● GIVEN REQUEST
Note each line of the listing that contains the string "location", and copy it.
# # #
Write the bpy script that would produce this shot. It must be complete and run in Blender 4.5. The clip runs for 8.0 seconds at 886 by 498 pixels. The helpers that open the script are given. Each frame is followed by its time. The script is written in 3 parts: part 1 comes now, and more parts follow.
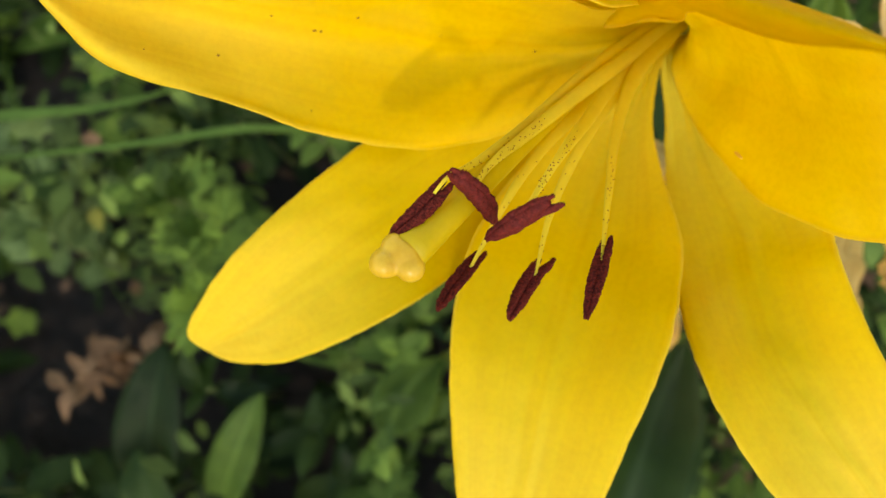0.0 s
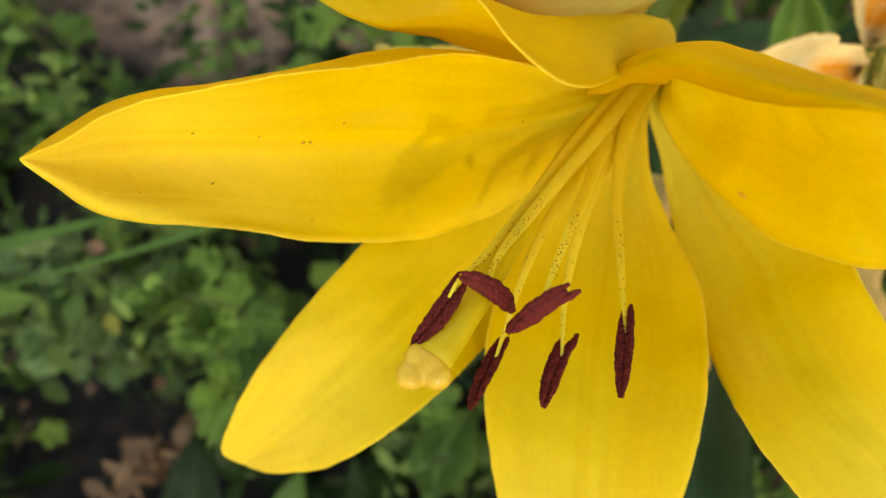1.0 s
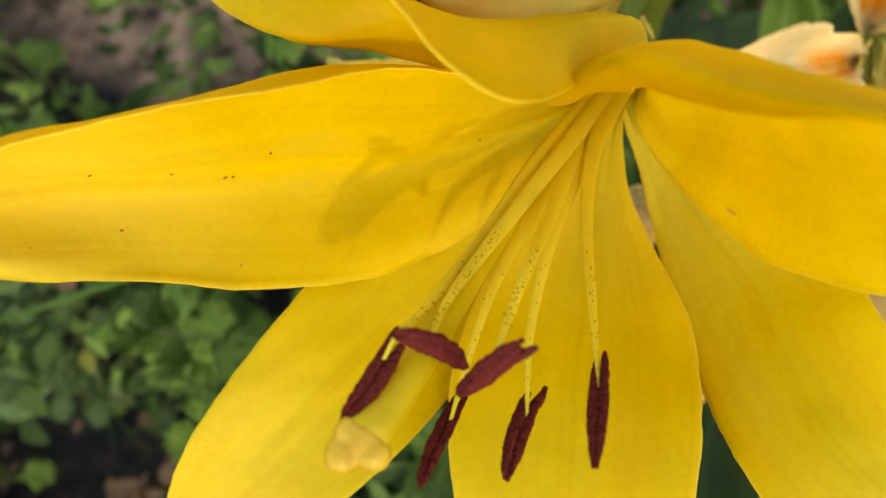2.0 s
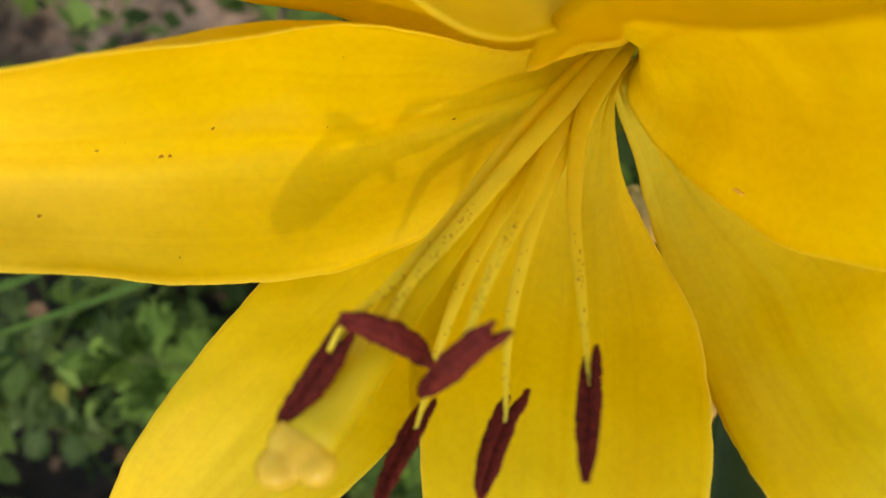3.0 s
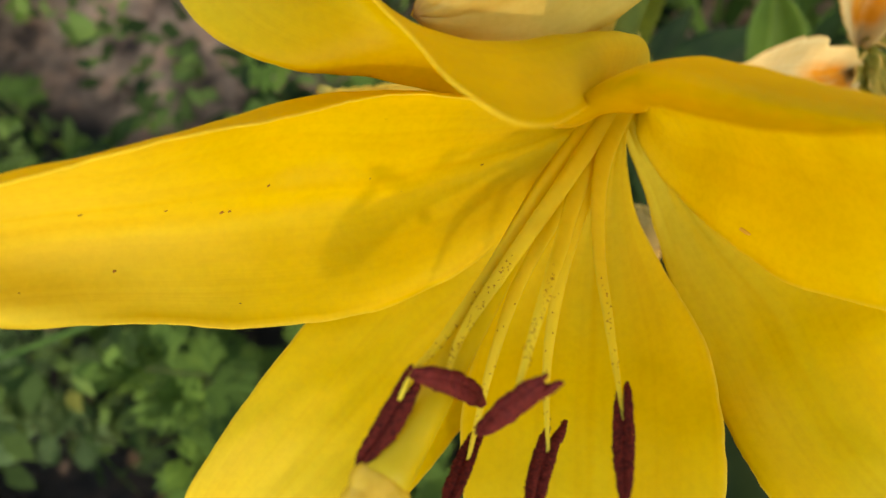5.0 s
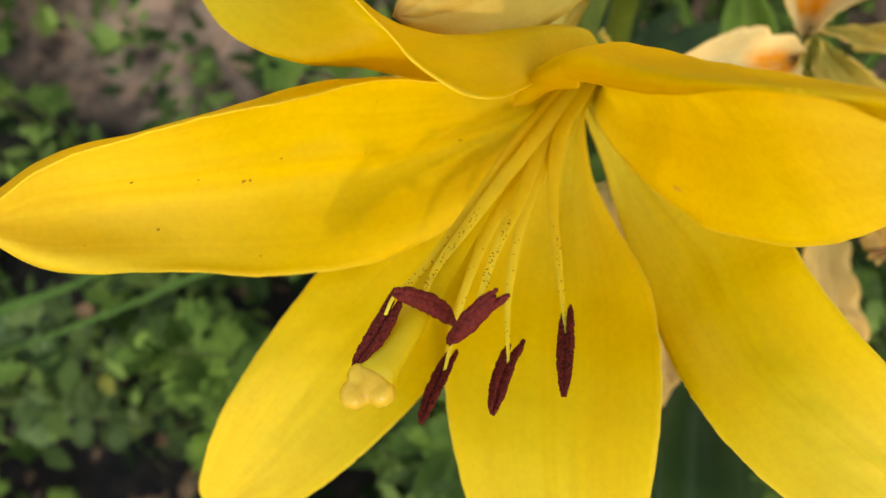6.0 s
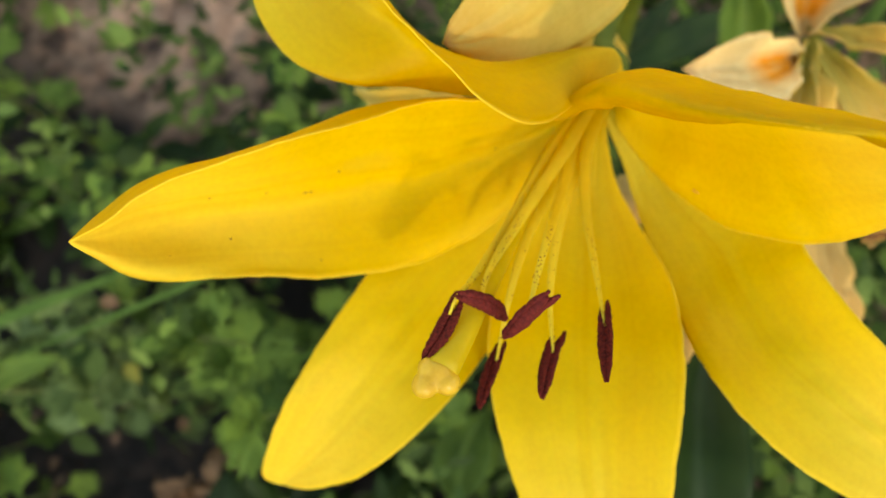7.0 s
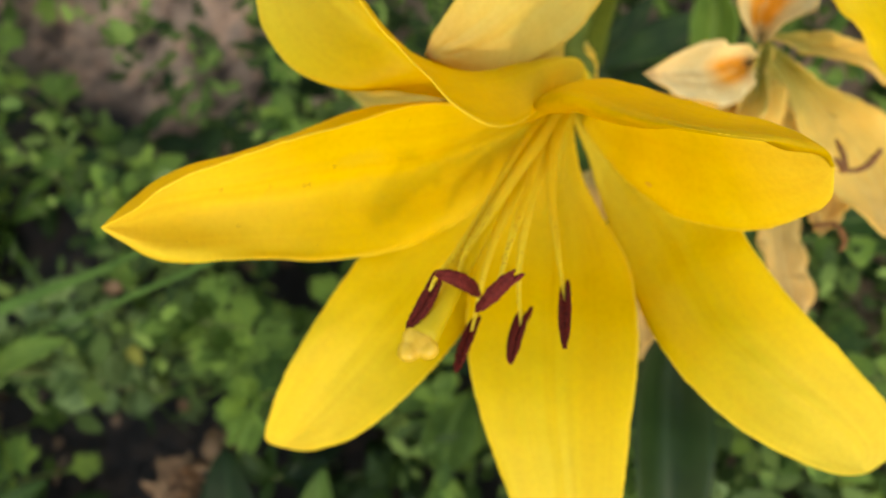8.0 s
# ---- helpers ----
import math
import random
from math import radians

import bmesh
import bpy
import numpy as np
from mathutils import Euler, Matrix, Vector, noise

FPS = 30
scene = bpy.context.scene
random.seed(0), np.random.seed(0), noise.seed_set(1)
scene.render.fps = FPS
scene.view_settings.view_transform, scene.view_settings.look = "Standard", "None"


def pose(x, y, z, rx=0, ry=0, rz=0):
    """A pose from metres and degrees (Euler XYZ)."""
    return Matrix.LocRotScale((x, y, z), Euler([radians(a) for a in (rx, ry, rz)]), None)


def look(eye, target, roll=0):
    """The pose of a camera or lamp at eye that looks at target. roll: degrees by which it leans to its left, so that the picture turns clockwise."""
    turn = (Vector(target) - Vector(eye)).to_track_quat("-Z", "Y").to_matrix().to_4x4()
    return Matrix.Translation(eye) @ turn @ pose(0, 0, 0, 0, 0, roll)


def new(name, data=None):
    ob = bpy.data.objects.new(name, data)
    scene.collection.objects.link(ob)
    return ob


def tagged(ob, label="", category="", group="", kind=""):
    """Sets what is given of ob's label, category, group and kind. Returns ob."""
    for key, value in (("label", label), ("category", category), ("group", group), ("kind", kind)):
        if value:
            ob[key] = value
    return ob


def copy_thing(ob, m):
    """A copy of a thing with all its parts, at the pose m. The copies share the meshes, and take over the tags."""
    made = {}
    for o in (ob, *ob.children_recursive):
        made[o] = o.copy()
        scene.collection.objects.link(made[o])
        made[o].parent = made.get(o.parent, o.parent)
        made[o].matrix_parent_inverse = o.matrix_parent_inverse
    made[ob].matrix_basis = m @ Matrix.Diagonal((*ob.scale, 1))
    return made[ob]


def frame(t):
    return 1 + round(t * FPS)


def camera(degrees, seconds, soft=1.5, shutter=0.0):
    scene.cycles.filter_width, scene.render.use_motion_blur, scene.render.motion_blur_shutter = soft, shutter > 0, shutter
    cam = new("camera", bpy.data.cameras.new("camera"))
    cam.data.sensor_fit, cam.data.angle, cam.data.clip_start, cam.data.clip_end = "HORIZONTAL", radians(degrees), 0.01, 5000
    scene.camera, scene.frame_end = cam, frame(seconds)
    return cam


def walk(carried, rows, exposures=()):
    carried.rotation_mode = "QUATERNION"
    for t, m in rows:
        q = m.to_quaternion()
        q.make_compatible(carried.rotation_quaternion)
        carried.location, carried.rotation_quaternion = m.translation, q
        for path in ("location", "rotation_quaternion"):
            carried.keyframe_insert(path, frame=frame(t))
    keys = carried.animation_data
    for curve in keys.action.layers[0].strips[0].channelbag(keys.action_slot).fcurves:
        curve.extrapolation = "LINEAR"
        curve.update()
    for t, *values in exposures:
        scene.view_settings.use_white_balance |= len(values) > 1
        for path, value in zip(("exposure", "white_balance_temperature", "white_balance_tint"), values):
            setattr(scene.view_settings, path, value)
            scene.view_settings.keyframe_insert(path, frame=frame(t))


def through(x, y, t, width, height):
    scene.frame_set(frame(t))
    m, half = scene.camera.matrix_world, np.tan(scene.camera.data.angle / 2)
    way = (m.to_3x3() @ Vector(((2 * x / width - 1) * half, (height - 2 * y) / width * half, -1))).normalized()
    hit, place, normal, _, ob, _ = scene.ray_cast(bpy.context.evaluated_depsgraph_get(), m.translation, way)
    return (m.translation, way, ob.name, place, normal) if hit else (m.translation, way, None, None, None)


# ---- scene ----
# # #
● ANSWER TO THIS EXERCISE
        carried.location, carried.rotation_quaternion = m.translation, q
        for path in ("location", "rotation_quaternion"):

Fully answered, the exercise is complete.